No matter where they serve, police officers risk their lives. Despite the obvious danger, men and women continue to sign up, hoping to wear a badge.
More than 1,000 people have applied to be officers with the Boca Raton police department this year. That is good news because agencies across South Florida are hiring.
Detective Mark Horowitz doesn't solve crimes. His job is to find the men and women who work those cases for the Boca Raton police force.
Horowitz dreamed of becoming a cop after playing baseball in Hollywood's police athletic league as a kid.
“I wanted to be those guys, I wanted to live like they lived. They had fun at their jobs,” he said.
18 years later, Horowitz is still having fun. He’s spent the past two years recruiting and vetting potential officers. And there's no shortage of applicants. Even though only 1 to 2 percent will be hired.
“I will explain that this job can and possibly will take everything from you,” Horowitz said.
This weekend showed how harsh the life of a police officer can be: four law enforcement agents shot, one San Antonio officer killed.
“This was nothing short of an assassination of a police officer,” said Chief William McManus from San Antonio.
When Horowtiz sets up his booth at job fairs, he makes sure aspiring cops know what they're signing up for.
“Contrary to popular belief, I think right now is an amazing time to be a police officer,” he said.
And there are opportunities to join the force. Boca Raton created 13 new positions over the past two years.
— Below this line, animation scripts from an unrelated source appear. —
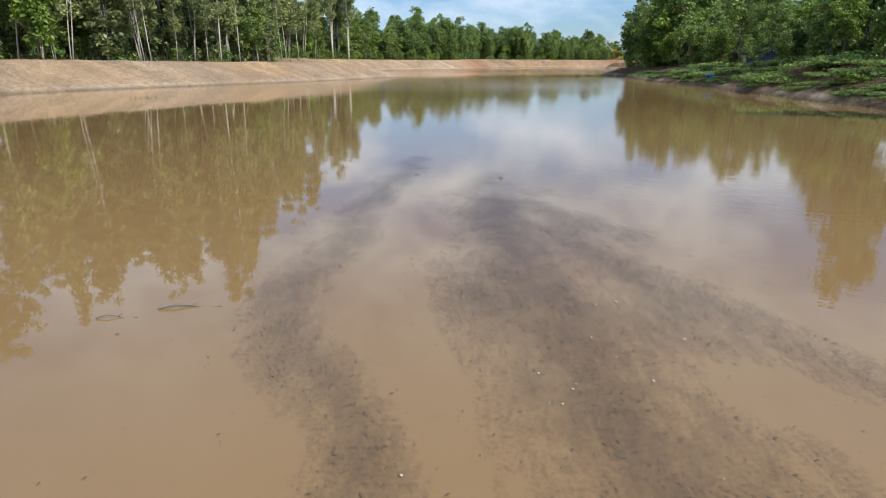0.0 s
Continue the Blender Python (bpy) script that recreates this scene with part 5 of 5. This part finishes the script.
def strew(name, p, r, lo, hi, mat, label, z):
    """Small flat bits at the given places."""
    n = len(p)
    a = r.uniform(0, math.pi, n)
    long = lo + (hi - lo) * r.random(n) ** 4
    wide = long * r.uniform(0.12, 0.42, n) * (2.0 if mat is DRY else 1.0)
    u = np.stack([np.cos(a), np.sin(a), np.zeros(n)], 1) * long[:, None]
    w = np.stack([-np.sin(a), np.cos(a), np.zeros(n)], 1) * wide[:, None]
    c = np.column_stack([p, z + 0.006 * r.random(n)])
    quads = np.stack([c - u, c - w * 0.9 + u * 0.2, c + u, c + w + 0.1 * u], 1)
    quads[:, 0, 2] -= 0.003
    tagged(new(name, quads_mesh(name, quads, mat)), label, "litter", kind="stuff")


FIELDS = {}


def litter_field(lines, bounds, step, thick):
    """The density on a grid, worked out once for each patch of litter."""
    if bounds not in FIELDS:
        gx, gy = np.meshgrid(np.arange(bounds[0], bounds[1], step), np.arange(bounds[2], bounds[3], step))
        FIELDS[bounds] = gx, gy, density(gx.ravel(), gy.ravel(), lines, 301, thick).reshape(gx.shape)
    return FIELDS[bounds]


def strewn_field(name, lines, count, lo, hi, mat, label, seed, bounds, step, thick, z=0.006):
    """Floating bits wherever the drift lines have left litter."""
    r = np.random.default_rng(seed)
    gx, gy, cover = litter_field(lines, bounds, step, thick)
    x, y = r.uniform(gx[0, 0], gx[0, -1], count), r.uniform(gy[0, 0], gy[-1, 0], count)
    here = cover[((y - gy[0, 0]) / step).astype(int), ((x - gx[0, 0]) / step).astype(int)]
    keep = r.random(count) < here**1.5
    strew(name, np.stack([x[keep], y[keep]], 1), r, lo, hi, mat, label, z)


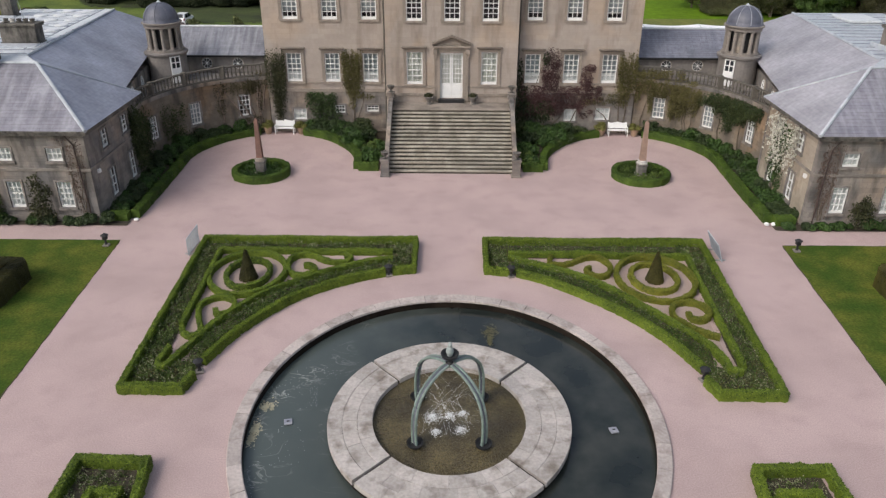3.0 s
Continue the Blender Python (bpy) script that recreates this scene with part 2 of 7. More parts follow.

The Palm Beach County Sheriff’s Office currently has four deputy positions open because of retirements.
Boynton Beach PD is hiring. Although the chief said you have a better chance of being accepted into Harvard University than earning a spot in the department. Its qualifications are so stringent.
In Delray Beach, the chief is looking to fill four newly created officer positions. That department sponsors a criminal justice academy at Atlantic High School. After graduating, students are certified to work as a dispatcher or community service officer and can work their way up to full-fledged officer.
Palm Beach State College’s police academy remains at capacity.
“We need great people to stand up and make this country and police work what it was and what it will be again,” said Horowitz.
The hardest case for him to solve is finding out who to hire.